In sewing, elastic is a notion which is sold in narrow strips and generally serves to increase the ability of garment to stretch, either to accommodate movement or to make the garment suitable for wearers of many different physical sizes. Elastic comes in four forms of construction, each with costs and benefits. The component which performs the actual stretching is made of either rubber or a synthetic material such as spandex; this stretching component is then covered with polyester, cotton, nylon, or a combination of these or other fibers which allow it to be attached to clothing. High-quality elastic is able to be stretched to twice its original length and then return to its unflexed state without showing appreciable wear.

==Types==
Elastics may be either braided, knitted, woven, or transparent.

===Braided===
Braided elastic, the most common form of elastic, becomes more narrow as it stretches.
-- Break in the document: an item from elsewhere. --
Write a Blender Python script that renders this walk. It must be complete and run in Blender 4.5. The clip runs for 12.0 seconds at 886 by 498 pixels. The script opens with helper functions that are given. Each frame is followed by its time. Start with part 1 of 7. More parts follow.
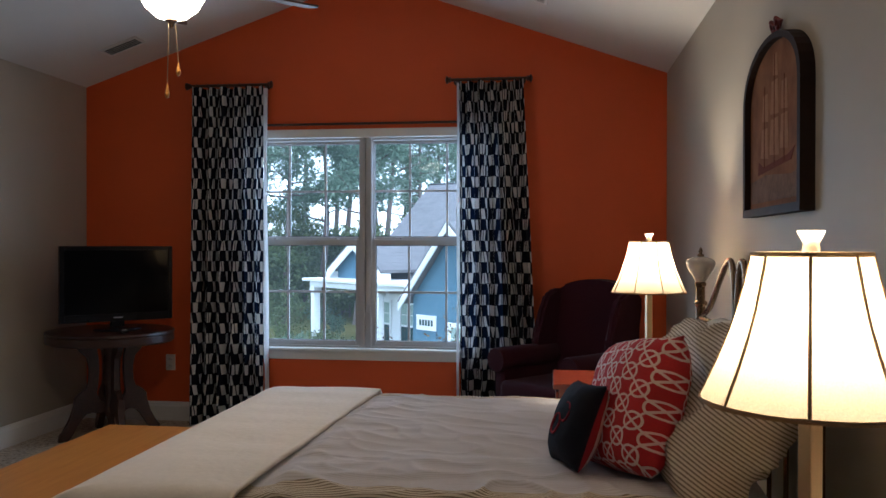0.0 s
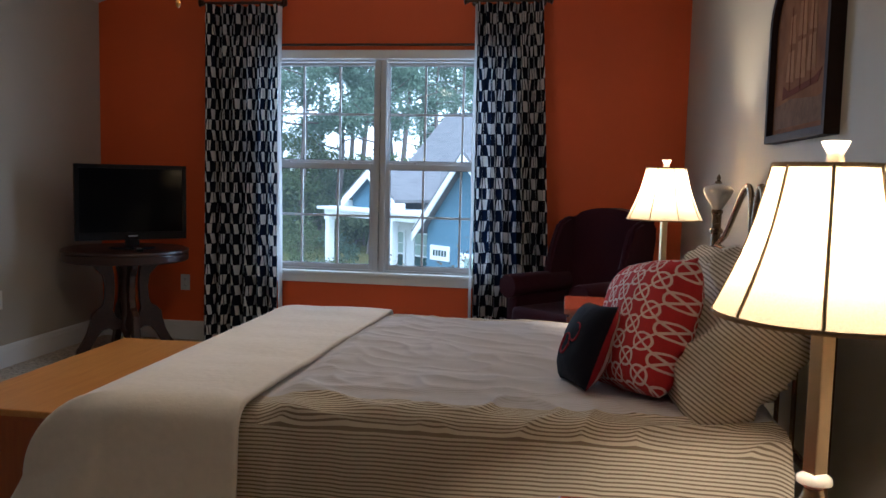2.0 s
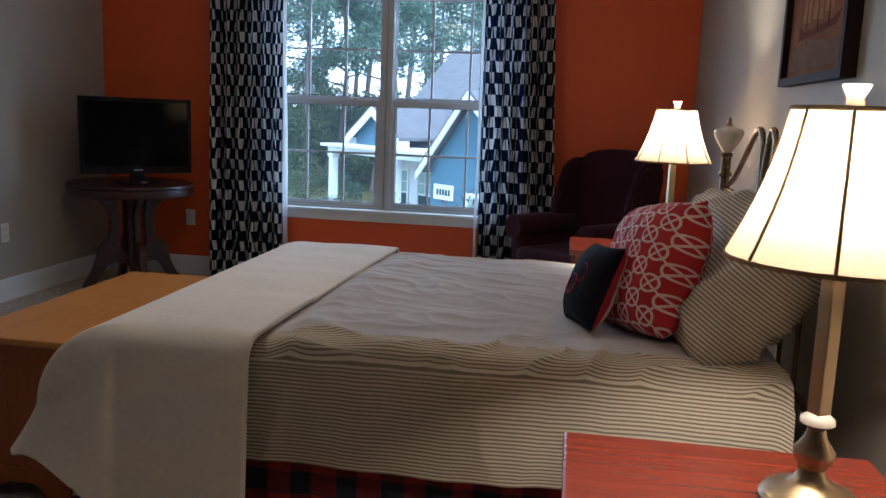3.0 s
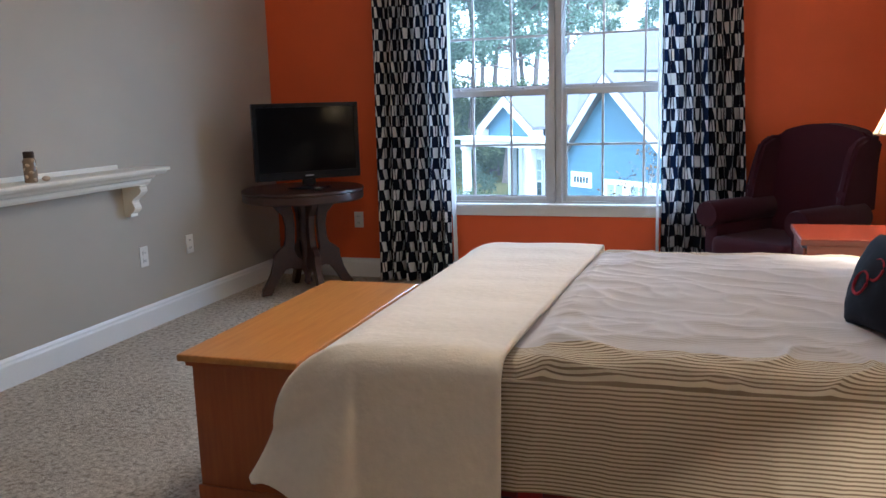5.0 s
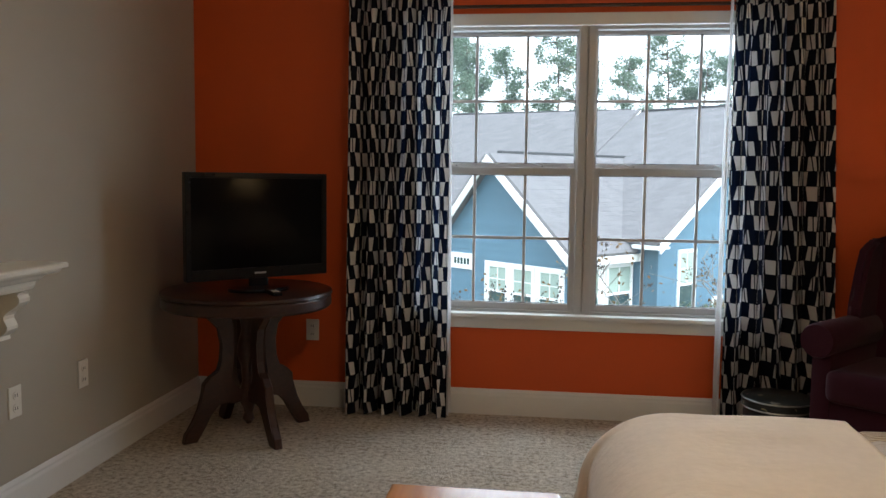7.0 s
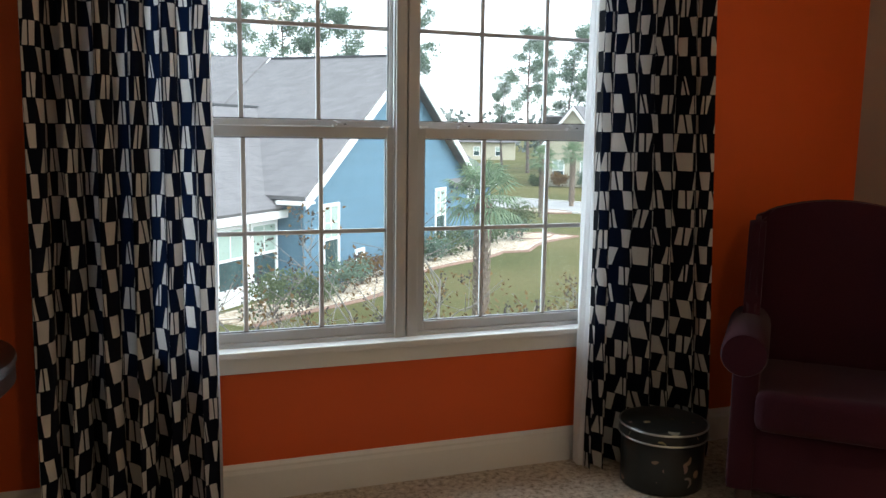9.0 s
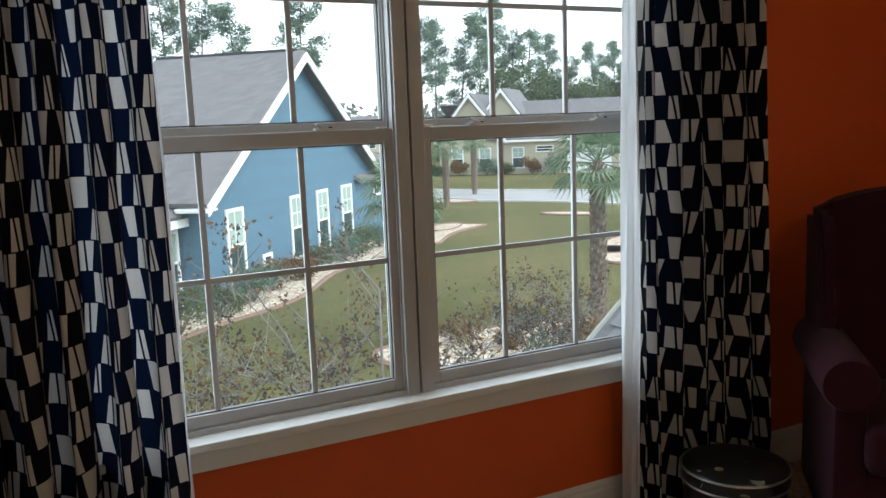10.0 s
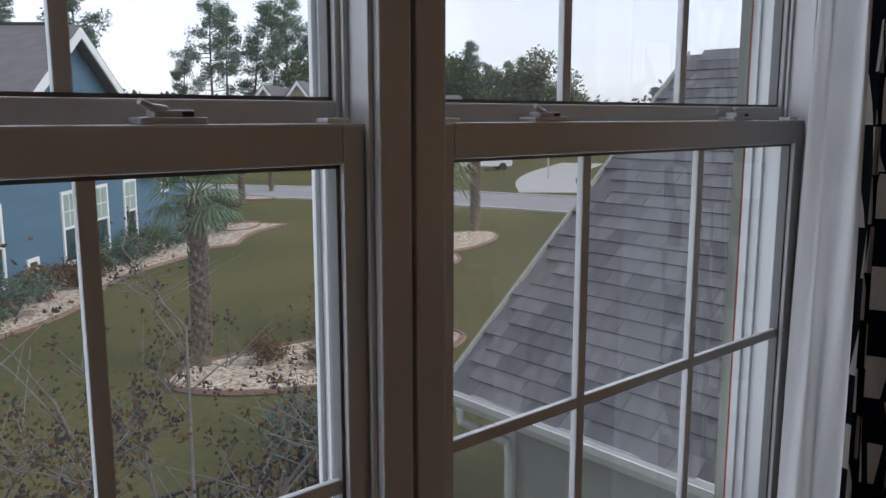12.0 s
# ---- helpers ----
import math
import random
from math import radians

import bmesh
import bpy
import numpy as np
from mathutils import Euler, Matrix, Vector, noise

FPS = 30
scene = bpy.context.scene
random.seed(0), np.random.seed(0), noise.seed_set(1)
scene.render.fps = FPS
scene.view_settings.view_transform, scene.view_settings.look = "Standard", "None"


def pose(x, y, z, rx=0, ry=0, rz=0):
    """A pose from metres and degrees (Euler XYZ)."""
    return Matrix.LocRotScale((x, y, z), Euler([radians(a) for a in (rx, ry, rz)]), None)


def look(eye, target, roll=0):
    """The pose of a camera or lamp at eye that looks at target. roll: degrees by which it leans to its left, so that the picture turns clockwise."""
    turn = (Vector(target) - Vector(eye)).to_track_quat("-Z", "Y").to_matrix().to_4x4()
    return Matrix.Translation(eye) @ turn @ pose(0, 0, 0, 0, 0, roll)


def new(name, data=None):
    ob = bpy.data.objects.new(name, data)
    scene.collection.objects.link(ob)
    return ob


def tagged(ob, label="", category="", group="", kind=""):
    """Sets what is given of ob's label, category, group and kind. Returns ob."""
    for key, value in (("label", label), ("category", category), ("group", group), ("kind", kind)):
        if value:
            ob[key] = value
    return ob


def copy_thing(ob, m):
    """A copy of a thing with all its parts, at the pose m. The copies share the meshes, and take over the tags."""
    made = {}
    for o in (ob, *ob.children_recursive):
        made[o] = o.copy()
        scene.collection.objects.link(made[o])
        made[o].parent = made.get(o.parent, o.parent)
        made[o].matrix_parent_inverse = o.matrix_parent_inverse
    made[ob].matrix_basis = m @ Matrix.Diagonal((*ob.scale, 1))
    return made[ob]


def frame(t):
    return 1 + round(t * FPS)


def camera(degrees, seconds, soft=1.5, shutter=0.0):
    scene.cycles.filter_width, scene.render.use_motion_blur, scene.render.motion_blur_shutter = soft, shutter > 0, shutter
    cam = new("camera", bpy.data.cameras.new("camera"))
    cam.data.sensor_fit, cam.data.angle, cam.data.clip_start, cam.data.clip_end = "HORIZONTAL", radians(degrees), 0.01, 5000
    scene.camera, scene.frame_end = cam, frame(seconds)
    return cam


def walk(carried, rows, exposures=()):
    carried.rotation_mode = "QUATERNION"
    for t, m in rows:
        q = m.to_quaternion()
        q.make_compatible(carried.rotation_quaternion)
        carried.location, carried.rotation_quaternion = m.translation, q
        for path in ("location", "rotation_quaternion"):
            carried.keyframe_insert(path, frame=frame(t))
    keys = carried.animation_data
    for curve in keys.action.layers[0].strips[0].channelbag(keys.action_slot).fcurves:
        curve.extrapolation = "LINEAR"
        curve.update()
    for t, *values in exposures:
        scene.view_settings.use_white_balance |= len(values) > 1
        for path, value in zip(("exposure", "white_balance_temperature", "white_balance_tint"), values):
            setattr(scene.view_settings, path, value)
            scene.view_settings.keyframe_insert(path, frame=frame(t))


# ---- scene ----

Stitching or piercing this kind of elastic causes it to quickly lose its ability to return to its original shape (a ball-point sewing needle will minimize this damage). It has distinct parallel ribs along its surface, and is used for hems, swimwear, and leg bands.

===Knitted elastic===
Knitted elastic is considered soft, lightweight, and quite strong. It does not narrow when stretched, and piercing it with a needle does not affect its ability to return to its original shape. It is considered practical for lightweight fabrics. Knitted elastic may be used to create "fold-over elastic", also called "FOE", which has a strip down its center made of weaker material. This strip allows the elastic to be folded in half along its length, making it useful for finishing the edges of garments.

===Woven elastic===
Woven elastic, also called non-roll elastic, is very strong, and is firmer, thicker, and more shrink-resistant than other forms of elastic. It is used for items such as upholstery and car covers. It has both crosswise and lengthwise ribs, making it resemble a window pane. It does not narrow when stretched nor is it affected by being pierced, and its structure keeps it from rolling or folding when under stress.

===Transparent elastic===
Transparent elastic is actually transparent polyurethane and it is not braided, knitted, or woven. It can stretch to three or four times its original length with complete recovery to its former shape.

==Content==
Rubber is made of latex, and today some elastics are made without rubber, particularly those used in the medical fields. The most common elastics, however, are made from latex-based rubber and polyester fibers— these forms tend to hold up well to being worn and washed regularly. Elastics made with nylon tend to have a soft luster to them, and are used for lingerie and some swimwear. They do not tolerate high heat, and should not be exposed to high temperatures inside a dryer. Other elastics are made with cotton, which tends to shrink slightly after being worn and washed but is very versatile and is an all-natural alternative to man-made fibers.